━━ Dataset section ━━

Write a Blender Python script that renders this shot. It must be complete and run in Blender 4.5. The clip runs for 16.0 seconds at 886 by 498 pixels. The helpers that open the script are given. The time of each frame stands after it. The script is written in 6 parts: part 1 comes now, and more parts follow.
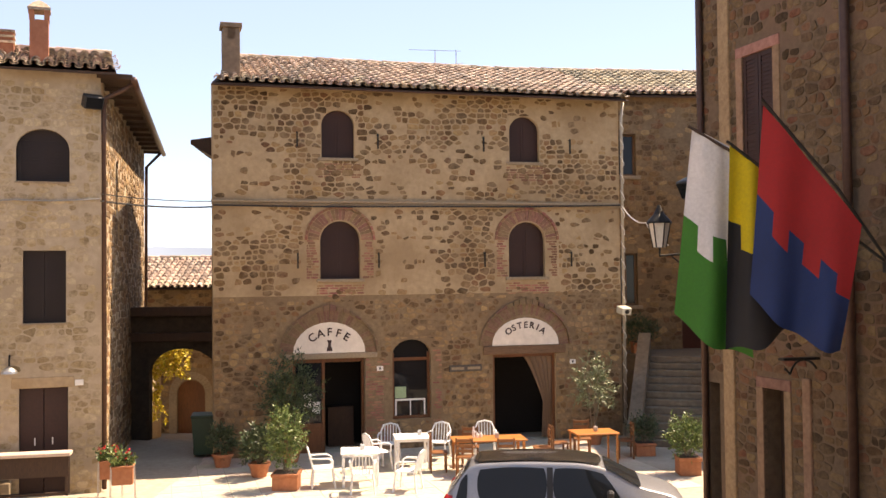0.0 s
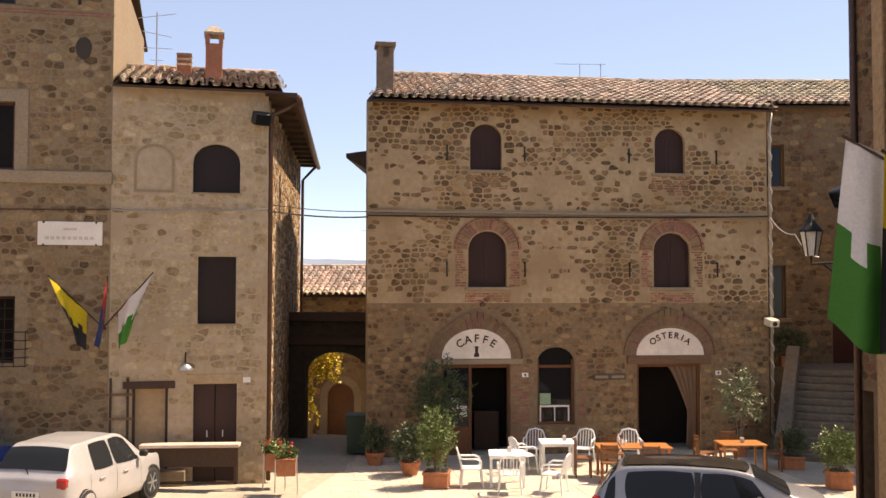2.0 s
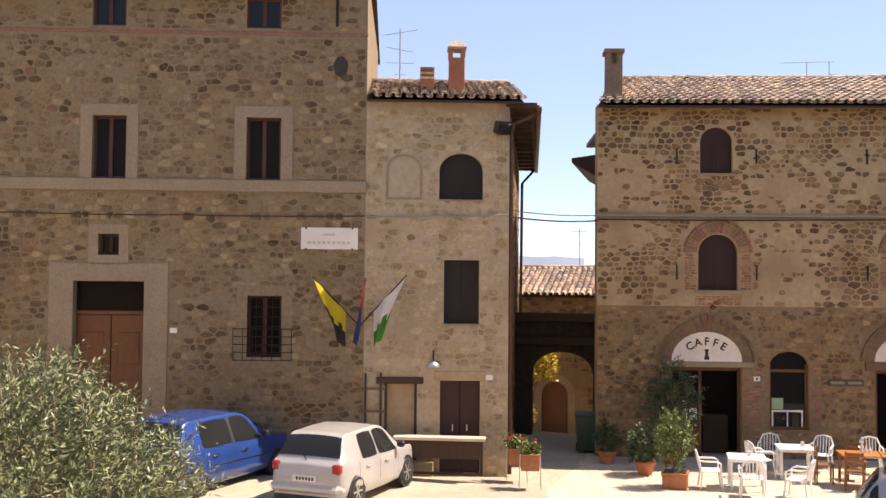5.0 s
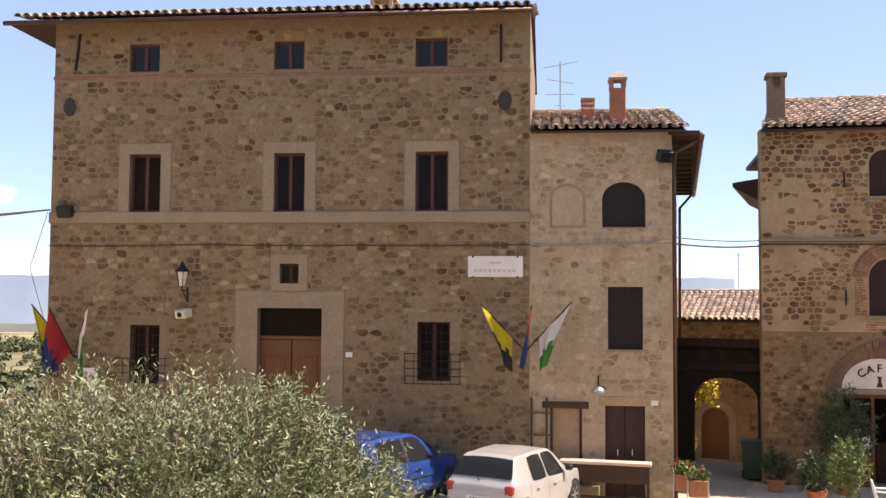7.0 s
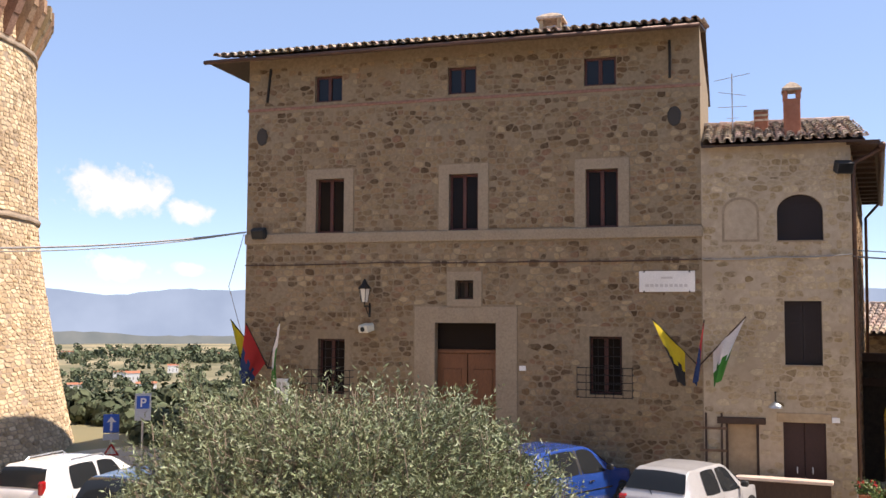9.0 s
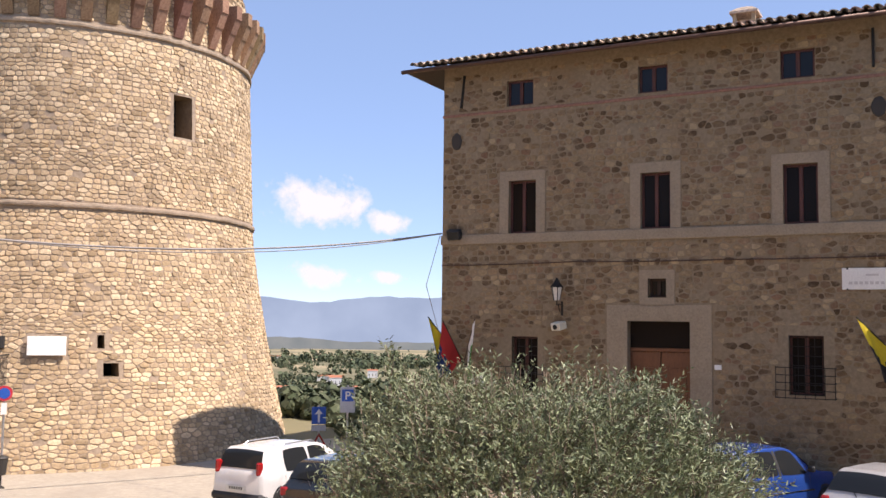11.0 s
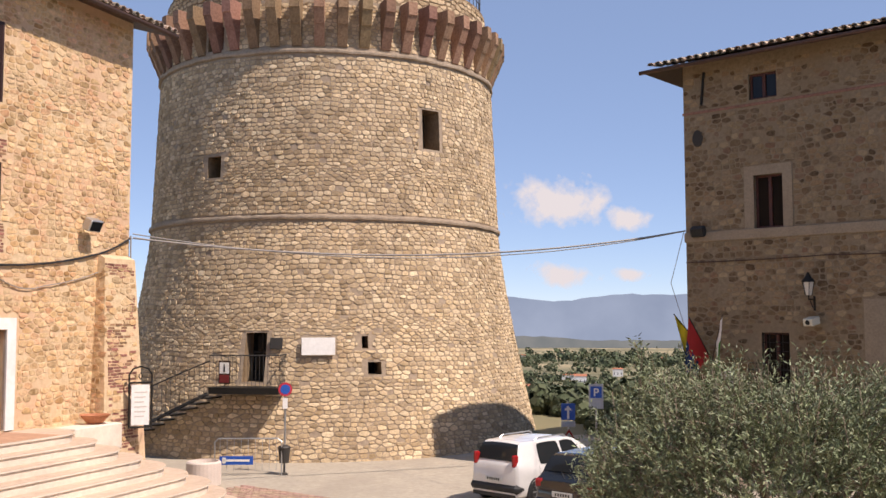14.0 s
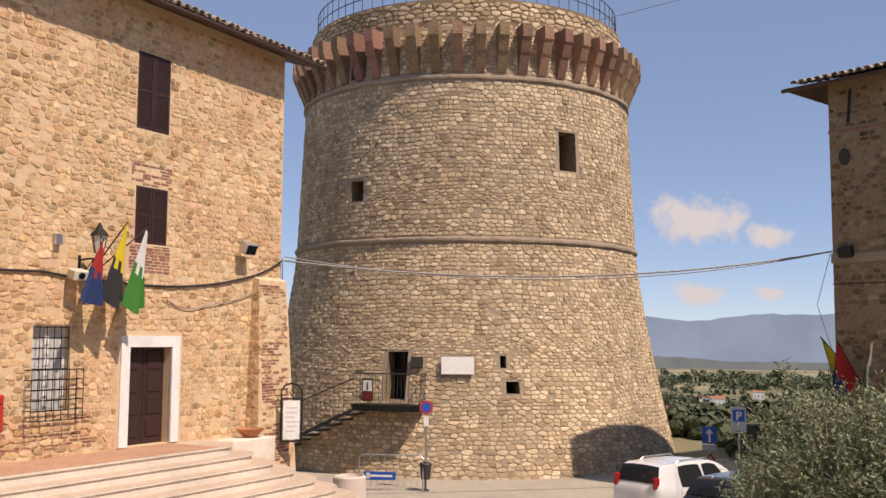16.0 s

━━━

## Exercise task:
Write out each line of the data exactly; the images should be left out.

## Task output:
Write a Blender Python script that renders this shot. It must be complete and run in Blender 4.5. The clip runs for 16.0 seconds at 886 by 498 pixels. The helpers that open the script are given. The time of each frame stands after it. The script is written in 6 parts: part 1 comes now, and more parts follow.
0.0 s
2.0 s
5.0 s
7.0 s
9.0 s
11.0 s
14.0 s
16.0 s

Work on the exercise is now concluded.